Berlin's angst is that Europe can only be saved and a successful Europe re-established if the two core countries are in harness, that it cannot bear the burden alone, and that if the Franco-German dynamic dissipates, the German economy will be among the biggest victims of failure.

Berlin points to the widening gap in employment costs between Germany and France; a youth unemployment rate in France triple that of Germany; Hollande's first move in reducing the retirement age and France's overall loss of competitiveness over the past decade. It fears being dragged down as a result. The cautious hope is that Hollande will turn out or be forced to be France's Gerhard Schröder, the ex-German chancellor and, like Hollande, a social democrat who executed the economic, welfare, and structural reforms a decade ago that put Germany in its current strong shape.

Hollande heads a socialist party, however, that is a lot less "modernised" than Schröder's SPD or the Labour Party under Blair and which is eternally split over Europe. Hollande's foreign minister, Laurent Fabius, spearheaded the No campaign in the French referendum that sunk the European constitution in 2005.

And the crisis is throwing into sharp relief the basic divisions, particularly on the grand plan being fought over . A crisis that started financially on the EU's periphery, in Greece, Ireland, and Portugal, has now shifted politically to the union's heart, the Berlin-Paris axis.

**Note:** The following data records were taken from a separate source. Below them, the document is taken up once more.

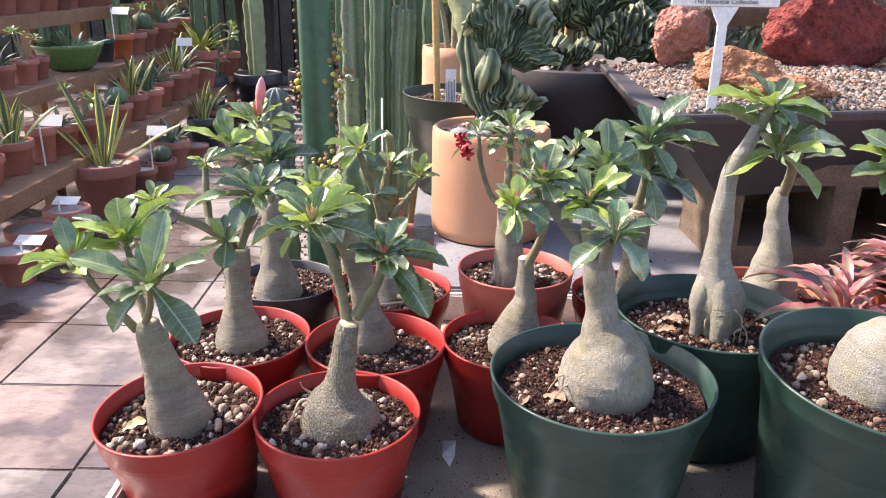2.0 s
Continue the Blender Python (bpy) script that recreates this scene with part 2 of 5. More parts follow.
CONCRETE = mottled("concrete_block", (0.07, 0.052, 0.037), (0.2, 0.147, 0.102), 18, 0.95, 0.8, 260, 0, 0.004)
GRAVEL = island_mat("gravel", ((0.0, (0.13, 0.105, 0.095)), (0.25, (0.29, 0.23, 0.18)), (0.55, (0.39, 0.33, 0.275)), (0.75, (0.25, 0.14, 0.09)), (0.9, (0.16, 0.16, 0.165)), (1.0, (0.47, 0.44, 0.40))), 0.9)
GRAVEL_BED = mottled("gravel_bed", (0.16, 0.13, 0.11), (0.4, 0.35, 0.3), 120, 0.95, 0.9, 260, 0, 0.004)
PALE_GRIT = mottled("pale_top_grit", (0.34, 0.31, 0.28), (0.6, 0.57, 0.53), 120, 0.95, 0.9, 260, 0, 0.004)
PINKSTONE = island_mat("pink_pebble", ((0.0, (0.35, 0.24, 0.21)), (0.5, (0.5, 0.38, 0.34)), (1.0, (0.42, 0.34, 0.32))), 0.7, 60)
GREYSTONE = mottled("grey_stone", (0.16, 0.16, 0.16), (0.28, 0.28, 0.27), 60, 0.6, 0.2)
LAVA = mottled("red_lava_rock", (0.10, 0.014, 0.012), (0.25, 0.05, 0.04), 22, 0.95, 1.0, 90, 0, 0.02)
LAVA_TAN = mottled("tan_lava_rock", (0.20, 0.075, 0.035), (0.42, 0.22, 0.12), 30, 0.95, 1.0, 90, 0, 0.02)
LAVA_PINK = mottled("pink_lava_rock", (0.28, 0.1, 0.075), (0.46, 0.22, 0.17), 26, 0.95, 1.0, 90, 0, 0.02)
WOOD = mottled("shelf_wood", (0.20, 0.10, 0.055), (0.34, 0.19, 0.11), 8, 0.75, 0.3, 70)
CANE = mottled("bamboo_cane", (0.42, 0.26, 0.09), (0.55, 0.37, 0.16), 30, 0.5)
DRIFT = bark_mat("driftwood", (0.13, 0.095, 0.072), (0.29, 0.235, 0.19), 1.5, 0.6)
CACTUS = mottled("cactus_skin", (0.045, 0.10, 0.052), (0.11, 0.175, 0.09), 12, 0.5, 0.2, 120, 0.3)
CACTUS_GREY = mottled("grey_cactus", (0.075, 0.12, 0.08), (0.19, 0.235, 0.15), 9, 0.6, 0.3, 120, 0.3)
CACTUS_PALE = mottled("pale_cactus", (0.16, 0.2, 0.1), (0.32, 0.36, 0.2), 14, 0.6, 0.3, 120)
CACTUS_BLUE = mottled("blue_cactus", (0.07, 0.11, 0.105), (0.15, 0.2, 0.19), 20, 0.6, 0.3, 120, 0.1)


def crest_mat():
    """Dark crested euphorbia skin, the ridge tops corky and pale."""
    m, nt, p, co = material("crested_skin", 0.5, 0, 0.4)
    g = nt.nodes.new("ShaderNodeNewGeometry")
    n = noise_tex(nt, co, 140, 5, 0.6)
    n2 = noise_tex(nt, co, 22, 3)
    c = ramp(nt, n2, ((0.3, (0.032, 0.06, 0.036)), (0.7, (0.07, 0.115, 0.06))))
    c = mix(nt, 0.6, c, ramp(nt, n, ((0.3, (0.6, 0.6, 0.6)), (0.7, (1.25, 1.25, 1.25)))), 'MULTIPLY')
    c = mix(nt, ramp(nt, g.outputs["Pointiness"], ((0.505, (0, 0, 0)), (0.57, (1, 1, 1)))), c, (0.25, 0.28, 0.17))
    nt.links.new(c, p.inputs["Base Color"])
    bump(nt, p, n, 0.3, 0.002)
    return m


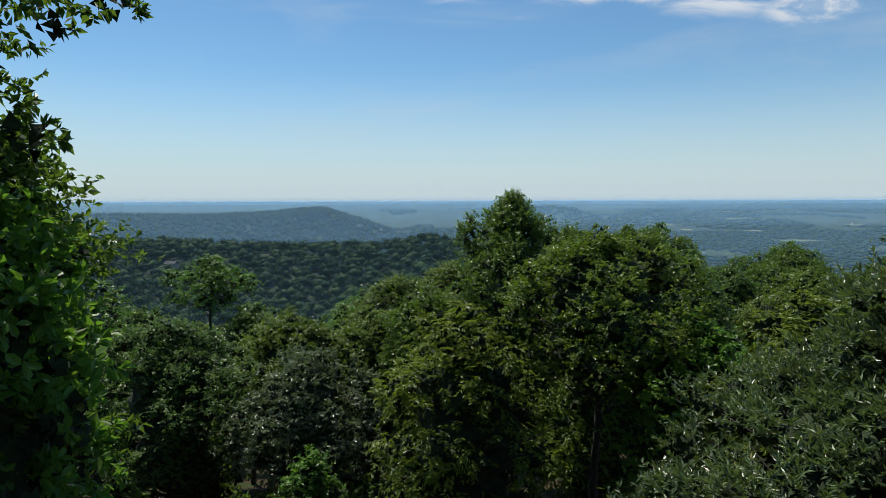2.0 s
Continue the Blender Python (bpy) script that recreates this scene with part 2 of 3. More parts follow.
def part(name, bm, mat, parent, label=""):
    """Links a bmesh as one mesh object under a thing."""
    data = bpy.data.meshes.new(name)
    bm.to_mesh(data)
    bm.free()
    data.materials.append(mat)
    ob = new(name, data)
    ob.parent = parent
    return tagged(ob, label) if label else ob


def sheet(xs, ys):
    """Places and faces of a sheet of land over a grid."""
    gx, gy = np.meshgrid(xs, ys)
    verts = np.stack([gx, gy, ground(gx, gy)], -1).reshape(-1, 3)
    w, h = len(xs), len(ys)
    i = (np.arange(h - 1)[:, None] * w + np.arange(w - 1)[None, :]).ravel()
    return verts, np.stack([i, i + 1, i + w + 1, i + w], -1)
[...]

France may baulk at the blueprint being tabled, being deeply reluctant to surrender so much sovereign power to new eurozone authorities, while Germany will only accept the liability for others being thrust on it if the powers are federalised.

A senior EU diplomat intimately involved in the Franco-German dynamic for 20 years says, however, that Merkel and Hollande are condemned to forging a modus operandi and that the stakes are too big.

"Helmut Kohl and François Mitterrand were dreadful at the start. They hated each other. Gerhard Schröder and Jacques Chirac was the lowest I ever saw. It's always like this with France and Germany," he said.

"They always represent different positions and then they find a compromise that everyone else agrees with except the UK."